The Hot Sheet—an industry newsletter for authors—covered Virtual BookExpo 2020’s day of library programming, including our session, How Public Library Events Drive Discovery & Sales. With their permission, we’re sharing an excerpt of the article about our session below, and you can read their full coverage in the June 10, 2020 issue.
You can also watch the full recording on BEA’s Facebook page which includes the session before ours on Readers’ Advisory, which The Hot Sheet also covered.
Libraries Managing through Lockdown—and Beyond
The final panel we attended focused on how library events drive discovery and sales. This was the only session not concerned solely with managing the current crisis, but it dovetailed nicely with the readers’ advisory session, given the concern that librarians will have to be more creative with recommendation lists and events. Guy LeCharles Gonzalez of the Panorama Project led the discussion with a look at Panorama’s most recent research into library events and book sales.
Ninety percent of libraries sell books at their events, often through a partnership with a local bookstore. A bookstore will not only have the books in stock at their store, but will sell books at the back of the room at the event. Gonzalez said that because those libraries aren’t working directly with publishers to order books (and often work outside of the main promotional windows), publishers are often unaware of library events’ commercial impact on sales, as full credit goes not to the library but the bookstore or organization that’s doing the selling. Further exacerbating the issue: authors may not even tell their publisher about such events, nearly eliminating the chance a publisher would connect a sales spike with library marketing and promotion. Libraries themselves don’t always capture event information; if they do, it’s unlikely they’ll take steps to share that information with publishers. Gonzalez said Panorama will be building a marketing evaluation toolkit to help libraries report back to publishers in a framework that they understand and put a value on their efforts.

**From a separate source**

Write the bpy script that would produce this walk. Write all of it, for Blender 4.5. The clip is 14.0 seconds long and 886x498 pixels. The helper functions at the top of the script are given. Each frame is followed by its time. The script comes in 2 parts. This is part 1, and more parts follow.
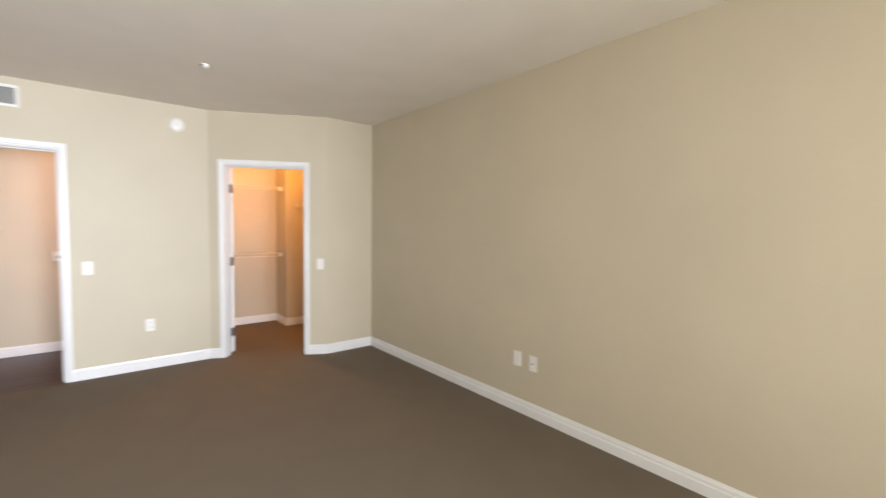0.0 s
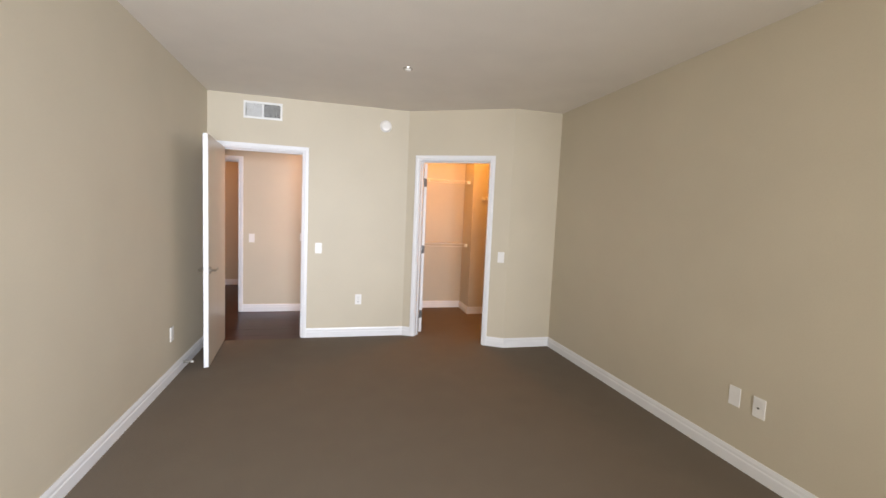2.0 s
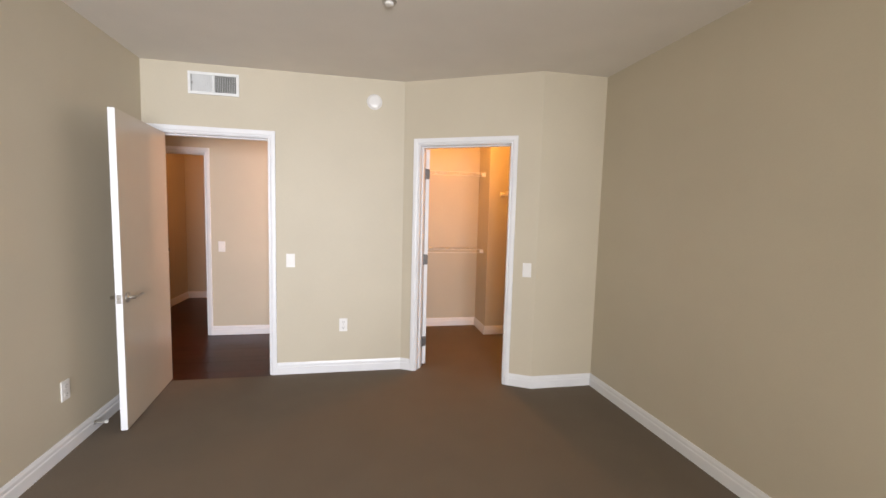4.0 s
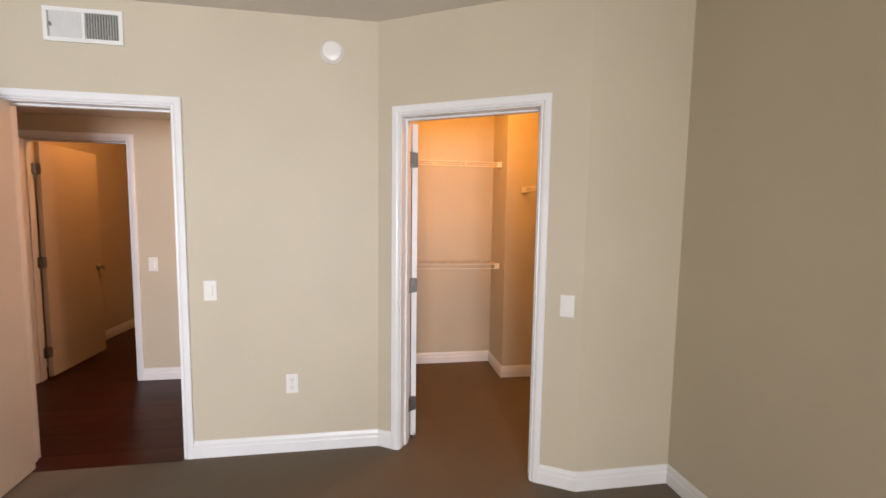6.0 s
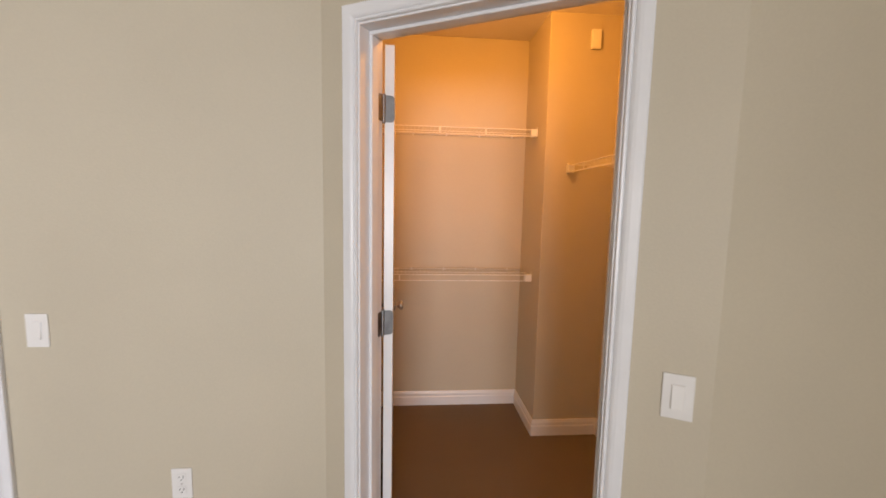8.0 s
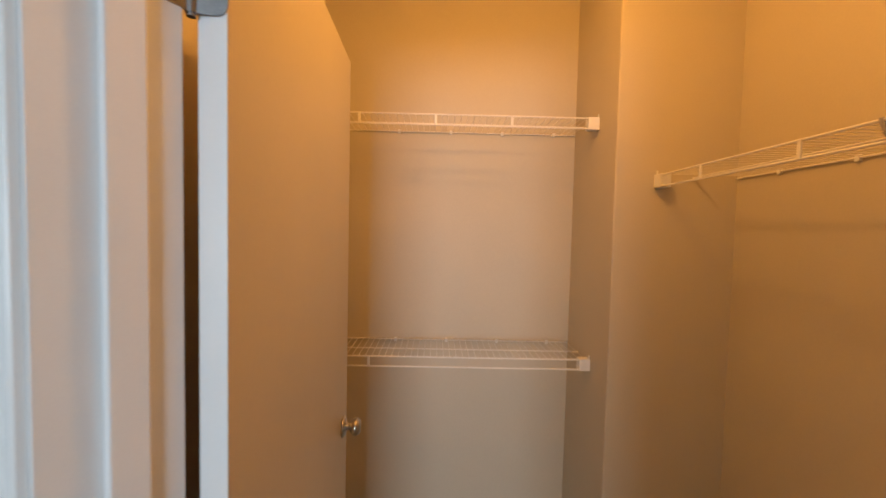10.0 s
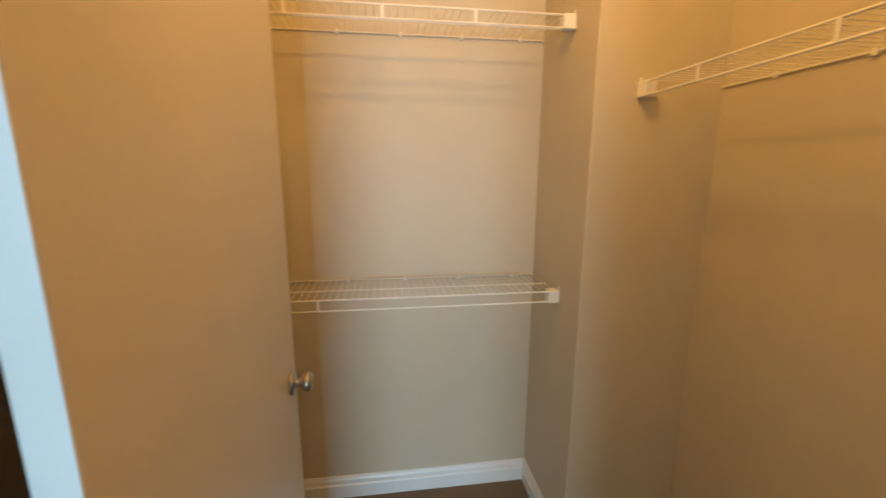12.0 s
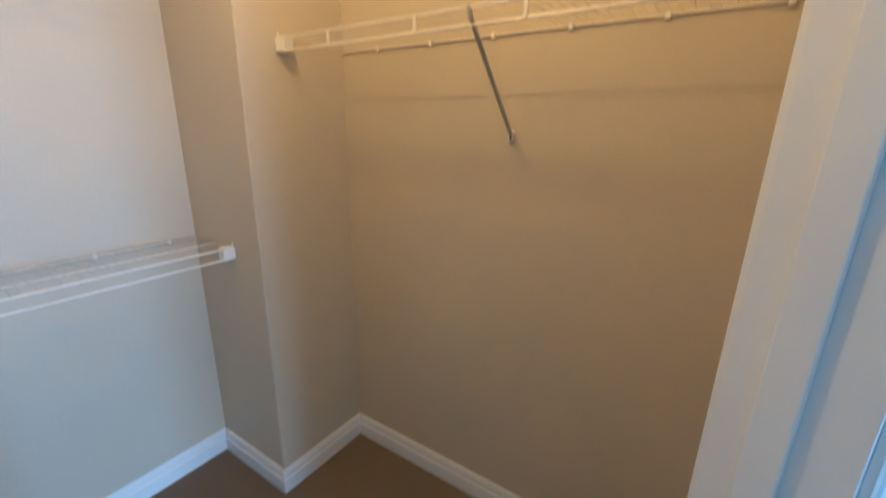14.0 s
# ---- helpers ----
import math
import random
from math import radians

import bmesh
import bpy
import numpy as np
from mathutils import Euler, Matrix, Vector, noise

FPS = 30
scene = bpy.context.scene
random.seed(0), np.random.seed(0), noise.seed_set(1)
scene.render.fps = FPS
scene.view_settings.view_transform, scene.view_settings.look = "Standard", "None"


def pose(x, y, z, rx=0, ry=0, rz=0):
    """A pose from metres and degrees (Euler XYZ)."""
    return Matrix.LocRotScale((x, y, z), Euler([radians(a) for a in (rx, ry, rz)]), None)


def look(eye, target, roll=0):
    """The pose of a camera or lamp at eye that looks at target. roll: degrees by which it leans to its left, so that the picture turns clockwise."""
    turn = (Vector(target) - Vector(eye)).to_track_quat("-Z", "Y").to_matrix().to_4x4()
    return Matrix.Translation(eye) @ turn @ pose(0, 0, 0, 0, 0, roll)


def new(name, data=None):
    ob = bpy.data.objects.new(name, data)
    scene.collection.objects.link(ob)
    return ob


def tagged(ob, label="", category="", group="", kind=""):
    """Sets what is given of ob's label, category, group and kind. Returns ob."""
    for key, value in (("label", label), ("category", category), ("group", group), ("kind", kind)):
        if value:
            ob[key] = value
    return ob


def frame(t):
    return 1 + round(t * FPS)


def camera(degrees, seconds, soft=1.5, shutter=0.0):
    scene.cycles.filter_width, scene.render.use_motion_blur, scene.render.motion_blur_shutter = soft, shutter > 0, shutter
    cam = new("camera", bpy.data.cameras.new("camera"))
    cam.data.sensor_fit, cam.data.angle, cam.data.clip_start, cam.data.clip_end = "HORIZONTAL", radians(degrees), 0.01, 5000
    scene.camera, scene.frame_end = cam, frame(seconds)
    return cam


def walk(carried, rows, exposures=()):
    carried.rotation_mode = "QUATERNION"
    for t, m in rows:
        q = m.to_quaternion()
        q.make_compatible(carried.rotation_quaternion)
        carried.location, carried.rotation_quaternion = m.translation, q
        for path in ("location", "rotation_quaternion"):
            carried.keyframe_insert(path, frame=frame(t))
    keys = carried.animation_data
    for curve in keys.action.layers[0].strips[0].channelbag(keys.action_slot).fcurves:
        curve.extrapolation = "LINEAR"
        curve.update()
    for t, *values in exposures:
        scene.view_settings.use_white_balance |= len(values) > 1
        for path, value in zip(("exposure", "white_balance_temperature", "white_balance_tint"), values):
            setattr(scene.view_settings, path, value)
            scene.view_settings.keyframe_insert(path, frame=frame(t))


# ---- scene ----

Michael Goldsmith, a publicist from the Big Five publisher Doubleday, says that when he’s considering what venues to focus on for author appearances, he’s less focused on the category of venue than what it can do to reach its community. “A library is as attractive a venue as any other place an author might appear on a book tour,” he said, assuming they can reach their readers and local community. However, he does look for a library that has an independent bookstore as a co-promoter (one that reports to The New York Times), to help get the word out and sell books, especially for high-attendance events. He added later that there’s no such thing as an event or library that’s too small. “There is always the right size event to match the right opportunity. Even tens or dozens of attendees is [more] meaningful, or can be, than no event at all.”
In the pivot to virtual events, all the same considerations apply: finding good partnerships, doing robust marketing to produce turnout, getting email addresses of attendees, and reporting back the results to authors and publishers. In a library survey run by Panorama and Library Journal, 70 percent of libraries have put an author visit or book-event programming online, and another 17 percent were planning to do so.